─── LISTED ENTRIES

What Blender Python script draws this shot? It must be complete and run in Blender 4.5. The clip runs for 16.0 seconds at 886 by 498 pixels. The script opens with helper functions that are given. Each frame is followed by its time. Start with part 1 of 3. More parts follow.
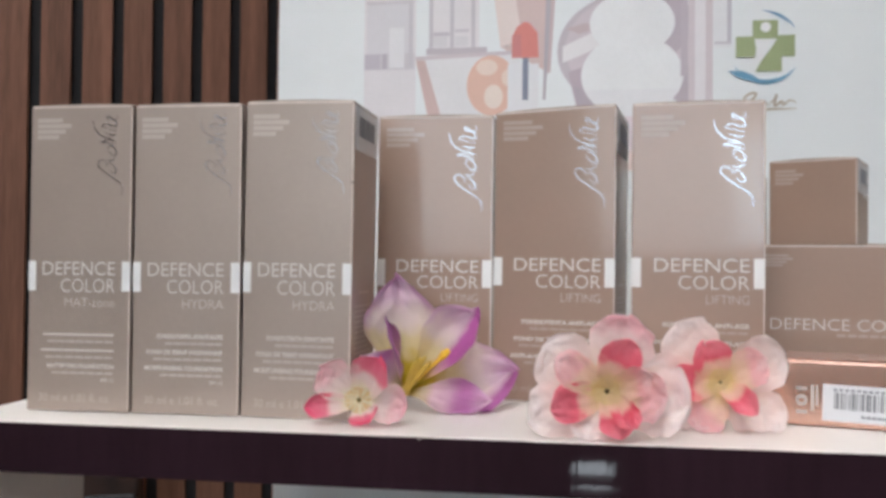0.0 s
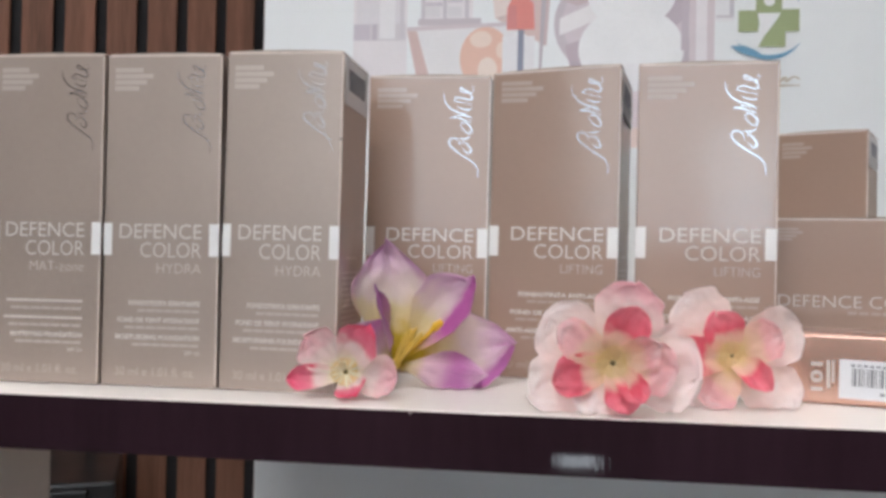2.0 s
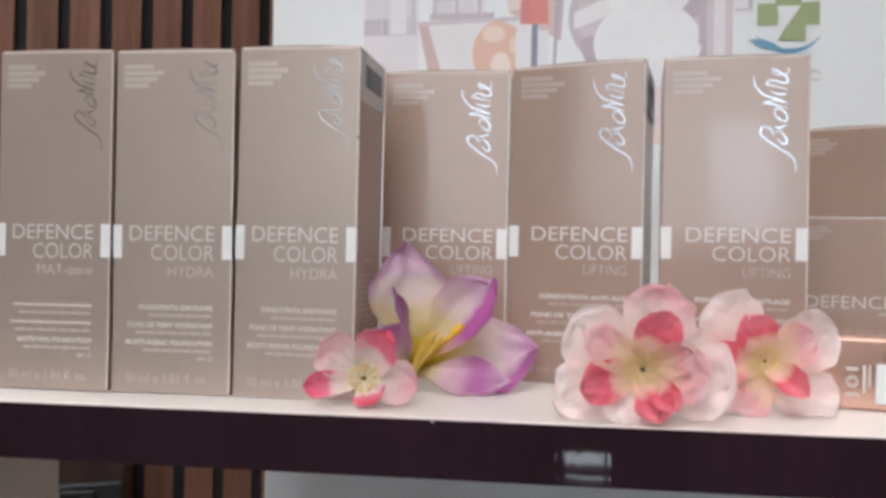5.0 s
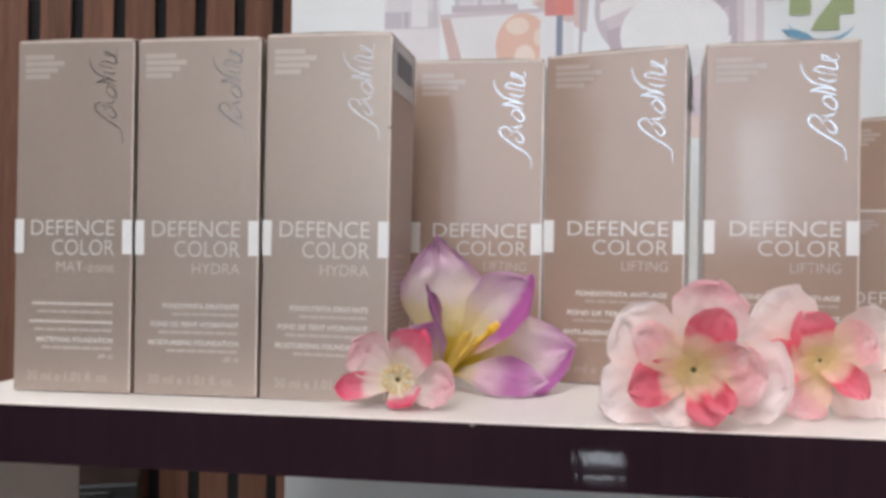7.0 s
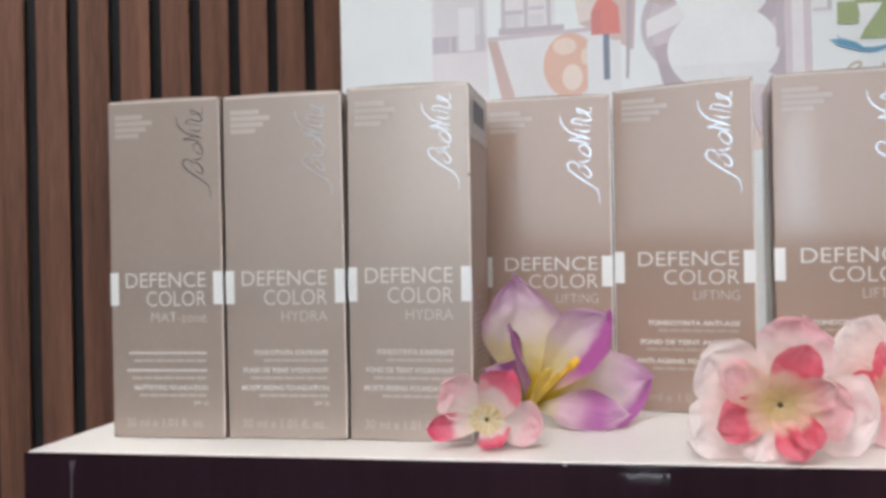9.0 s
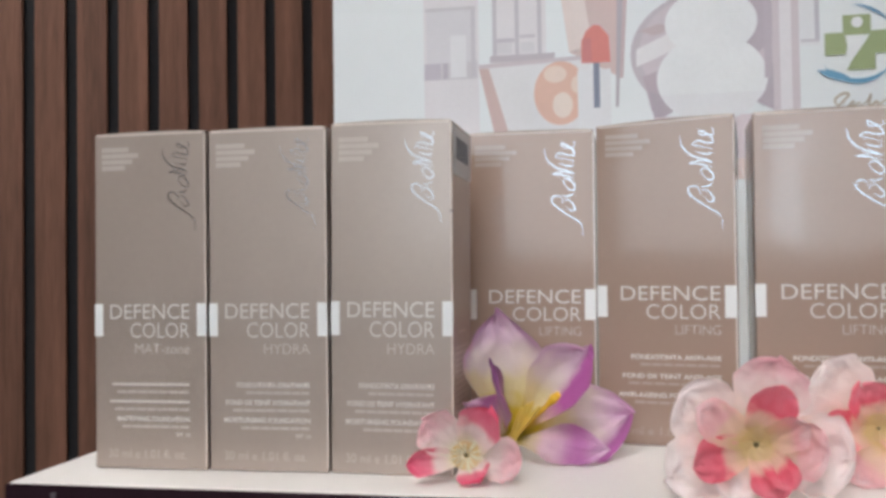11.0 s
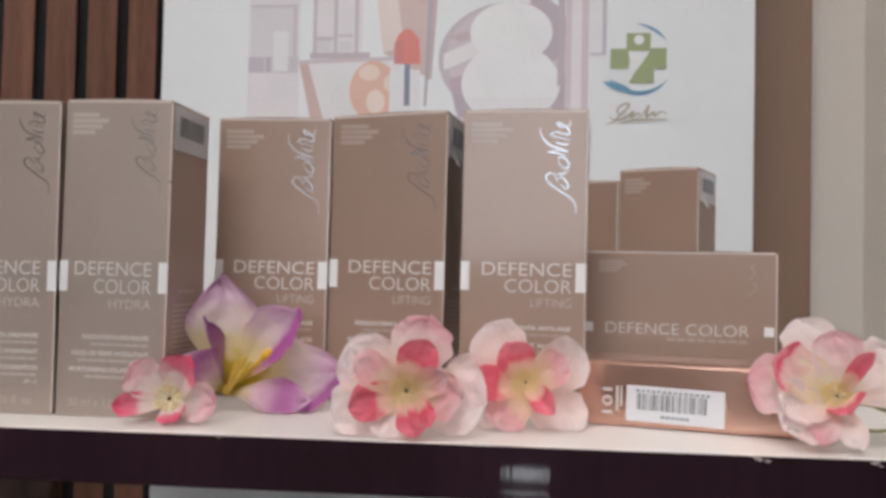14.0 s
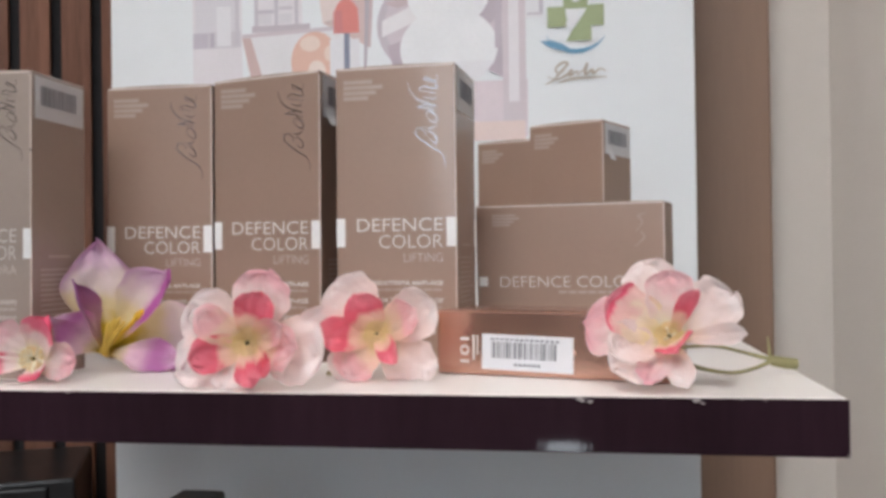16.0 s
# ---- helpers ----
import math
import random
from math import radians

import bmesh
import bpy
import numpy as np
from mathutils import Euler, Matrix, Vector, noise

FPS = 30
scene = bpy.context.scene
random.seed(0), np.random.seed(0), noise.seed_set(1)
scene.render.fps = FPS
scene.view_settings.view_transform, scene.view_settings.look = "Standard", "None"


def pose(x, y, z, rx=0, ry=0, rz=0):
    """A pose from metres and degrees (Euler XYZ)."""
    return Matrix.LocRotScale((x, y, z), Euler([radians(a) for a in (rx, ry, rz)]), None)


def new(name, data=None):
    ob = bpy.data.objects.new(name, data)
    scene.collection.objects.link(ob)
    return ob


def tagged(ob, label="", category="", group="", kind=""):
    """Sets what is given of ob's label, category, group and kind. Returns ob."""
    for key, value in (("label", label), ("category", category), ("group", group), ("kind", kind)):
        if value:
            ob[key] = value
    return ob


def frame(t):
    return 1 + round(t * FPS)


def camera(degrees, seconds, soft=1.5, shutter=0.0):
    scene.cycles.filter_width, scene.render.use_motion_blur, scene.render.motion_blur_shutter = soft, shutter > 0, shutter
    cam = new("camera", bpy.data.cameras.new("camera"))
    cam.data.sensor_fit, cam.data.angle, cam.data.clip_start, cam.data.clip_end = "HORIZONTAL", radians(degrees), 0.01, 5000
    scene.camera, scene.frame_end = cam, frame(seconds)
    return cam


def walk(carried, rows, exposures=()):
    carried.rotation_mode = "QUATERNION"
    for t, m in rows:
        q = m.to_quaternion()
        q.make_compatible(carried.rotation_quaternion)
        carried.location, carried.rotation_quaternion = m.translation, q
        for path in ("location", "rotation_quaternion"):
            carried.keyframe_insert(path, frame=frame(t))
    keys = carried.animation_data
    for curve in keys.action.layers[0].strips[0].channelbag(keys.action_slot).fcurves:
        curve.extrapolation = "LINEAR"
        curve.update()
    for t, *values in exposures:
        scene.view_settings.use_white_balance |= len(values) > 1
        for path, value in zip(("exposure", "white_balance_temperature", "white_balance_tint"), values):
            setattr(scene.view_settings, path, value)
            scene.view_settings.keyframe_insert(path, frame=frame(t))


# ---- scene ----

──────
─── LISTED ENTRIES

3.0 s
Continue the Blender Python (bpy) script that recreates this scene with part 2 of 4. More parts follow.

──────

Repeat, character for character, the lines of the material above from the line with "from math import radians" through the line with "scene.view_settings.use_white_balance |= len(values)".

from math import radians

import bmesh
import bpy
import numpy as np
from mathutils import Euler, Matrix, Vector, noise

FPS = 30
scene = bpy.context.scene
random.seed(0), np.random.seed(0), noise.seed_set(1)
scene.render.fps = FPS
scene.view_settings.view_transform, scene.view_settings.look = "Standard", "None"


def pose(x, y, z, rx=0, ry=0, rz=0):
    """A pose from metres and degrees (Euler XYZ)."""
    return Matrix.LocRotScale((x, y, z), Euler([radians(a) for a in (rx, ry, rz)]), None)


def new(name, data=None):
    ob = bpy.data.objects.new(name, data)
    scene.collection.objects.link(ob)
    return ob


def tagged(ob, label="", category="", group="", kind=""):
    """Sets what is given of ob's label, category, group and kind. Returns ob."""
    for key, value in (("label", label), ("category", category), ("group", group), ("kind", kind)):
        if value:
            ob[key] = value
    return ob


def frame(t):
    return 1 + round(t * FPS)


def camera(degrees, seconds, soft=1.5, shutter=0.0):
    scene.cycles.filter_width, scene.render.use_motion_blur, scene.render.motion_blur_shutter = soft, shutter > 0, shutter
    cam = new("camera", bpy.data.cameras.new("camera"))
    cam.data.sensor_fit, cam.data.angle, cam.data.clip_start, cam.data.clip_end = "HORIZONTAL", radians(degrees), 0.01, 5000
    scene.camera, scene.frame_end = cam, frame(seconds)
    return cam


def walk(carried, rows, exposures=()):
    carried.rotation_mode = "QUATERNION"
    for t, m in rows:
        q = m.to_quaternion()
        q.make_compatible(carried.rotation_quaternion)
        carried.location, carried.rotation_quaternion = m.translation, q
        for path in ("location", "rotation_quaternion"):
            carried.keyframe_insert(path, frame=frame(t))
    keys = carried.animation_data
    for curve in keys.action.layers[0].strips[0].channelbag(keys.action_slot).fcurves:
        curve.extrapolation = "LINEAR"
        curve.update()
    for t, *values in exposures:
        scene.view_settings.use_white_balance |= len(values) > 1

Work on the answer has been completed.